---------- Collected material ----------

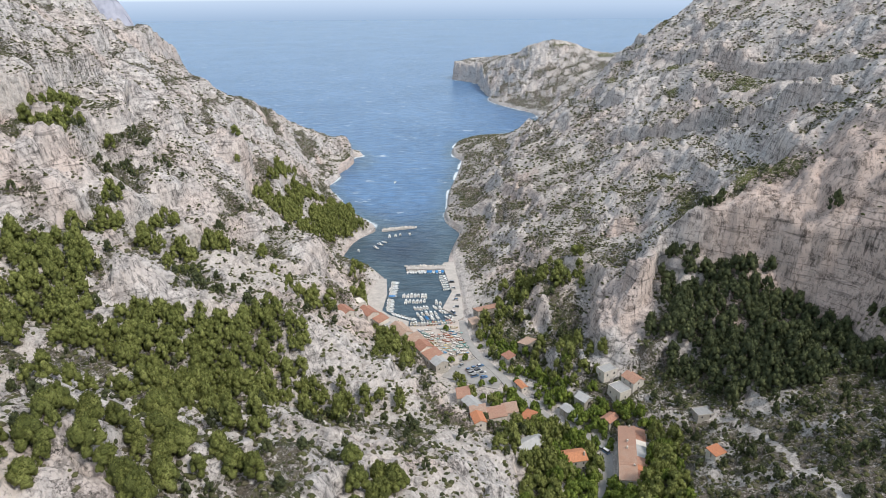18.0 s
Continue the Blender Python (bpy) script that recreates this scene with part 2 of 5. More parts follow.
def leaf_material(name, tones):
    """Foliage: each spray, bush and tree has a tone of its own, dappled by noise with painted shade between the leaves.
    """
    m, nt, b = material(name)
    geo = nt.nodes.new("ShaderNodeNewGeometry")
    pos = geo.outputs["Position"]
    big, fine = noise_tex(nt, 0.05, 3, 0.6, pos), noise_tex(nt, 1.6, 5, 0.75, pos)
    info = nt.nodes.new("ShaderNodeObjectInfo")
    f = math_node(nt, "ADD", math_node(nt, "MULTIPLY", geo.outputs["Random Per Island"], 0.62), math_node(nt, "MULTIPLY", big.outputs[0], 0.30))
    f = math_node(nt, "ADD", f, math_node(nt, "MULTIPLY", info.outputs["Random"], 0.20))
    c = ramp(nt, f, [(0.12 + 0.78 * i / (len(tones) - 1), t) for i, t in enumerate(tones)]).outputs[0]
    # shade between leaves painted into the colour as dark and bright noise
    gap_shade = ramp(nt, fine.outputs[0], [(0.36, grey(0.45)), (0.50, grey(0.95)), (0.66, grey(1.25))]).outputs[0]
    nt.links.new(mix_rgb(nt, 1.0, c, gap_shade, "MULTIPLY"), b.inputs["Base Color"])
    b.inputs["Roughness"].default_value = 0.8
    b.inputs["Specular IOR Level"].default_value = 0.12
    bump(nt, b, fine.outputs[0], 0.9, 0.8)
    return m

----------

- [Your task] Repeat the material exactly as it reads, without any of its pictures.

- [Solution to the exercise]
18.0 s
Continue the Blender Python (bpy) script that recreates this scene with part 2 of 5. More parts follow.
def leaf_material(name, tones):
    """Foliage: each spray, bush and tree has a tone of its own, dappled by noise with painted shade between the leaves.
    """
    m, nt, b = material(name)
    geo = nt.nodes.new("ShaderNodeNewGeometry")
    pos = geo.outputs["Position"]
    big, fine = noise_tex(nt, 0.05, 3, 0.6, pos), noise_tex(nt, 1.6, 5, 0.75, pos)
    info = nt.nodes.new("ShaderNodeObjectInfo")
    f = math_node(nt, "ADD", math_node(nt, "MULTIPLY", geo.outputs["Random Per Island"], 0.62), math_node(nt, "MULTIPLY", big.outputs[0], 0.30))
    f = math_node(nt, "ADD", f, math_node(nt, "MULTIPLY", info.outputs["Random"], 0.20))
    c = ramp(nt, f, [(0.12 + 0.78 * i / (len(tones) - 1), t) for i, t in enumerate(tones)]).outputs[0]
    # shade between leaves painted into the colour as dark and bright noise
    gap_shade = ramp(nt, fine.outputs[0], [(0.36, grey(0.45)), (0.50, grey(0.95)), (0.66, grey(1.25))]).outputs[0]
    nt.links.new(mix_rgb(nt, 1.0, c, gap_shade, "MULTIPLY"), b.inputs["Base Color"])
    b.inputs["Roughness"].default_value = 0.8
    b.inputs["Specular IOR Level"].default_value = 0.12
    bump(nt, b, fine.outputs[0], 0.9, 0.8)
    return m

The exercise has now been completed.